“We remain committed to our peace agenda within the framework of three principles already agreed upon and hope that recent events in the region and regional countries will not ultimately mean that the peace process is being artificially delayed,” Pashinian said late on Monday.
“If there is more basis to this view, it must be cause for very deep concern,” he added during a year-end reception held at the Armenian Foreign Ministry.
Foreign Minister Ararat Mirzoyan said late last month that Azerbaijan is “not sincerely interested in peace and stability in our region.” He pointed to Baku’s threats of military action against Armenia and refusal to attend high-level peace talks organized by the European Union and the United States.
Azerbaijani President Ilham Aliyev twice cancelled talks with Pashinian which EU Council President Charles Michel planned to host in October. Azerbaijani Foreign Minister Jeyhun Bayramov similarly withdrew from a November 20 meeting with Mirzoyan in Washington.

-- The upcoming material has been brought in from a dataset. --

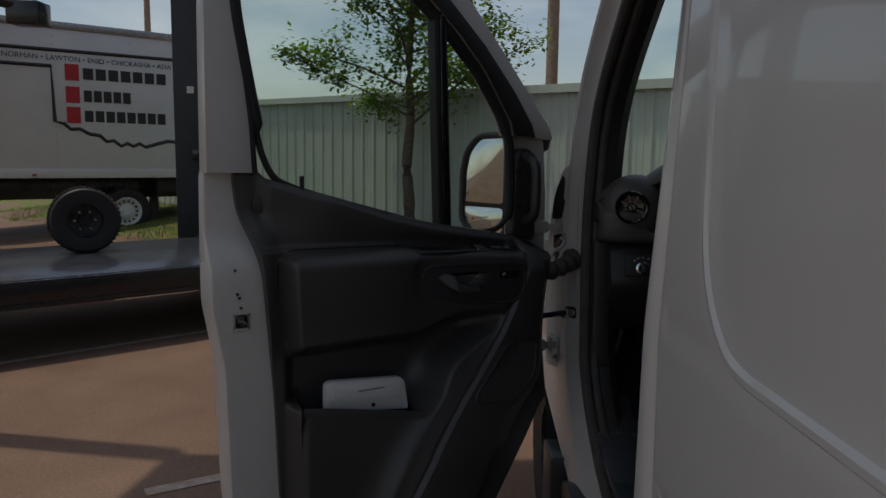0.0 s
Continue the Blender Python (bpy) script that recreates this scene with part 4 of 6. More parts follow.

Baku accused the Western powers of pro-Armenian bias and proposed direct negotiations with Yerevan.
Meeting with Michel on Monday, Armenia’s new ambassador to the EU, Tigran Balayan, claimed that the Azerbaijani side cancelled the October summits as part of its “continuous attempts to derail the peace process.” Balayan was also reported to urge the EU to help ensure “Baku’s return to the negotiation table.”
James O’Brien, the U.S. assistant secretary of state for Europe and Eurasia, visited Baku earlier this month in a bid to convince the Azerbaijani leadership to reschedule the cancelled meeting of the foreign ministers. The conflicting sides have not yet announce any agreement to that effect.
Armenian officials suggested earlier this year that Aliyev is reluctant to sign the kind of peace deal that would preclude Azerbaijani territorial claims to Armenia. The Azerbaijani leader said late last month that Yerevan itself is “artificially dragging out the process.”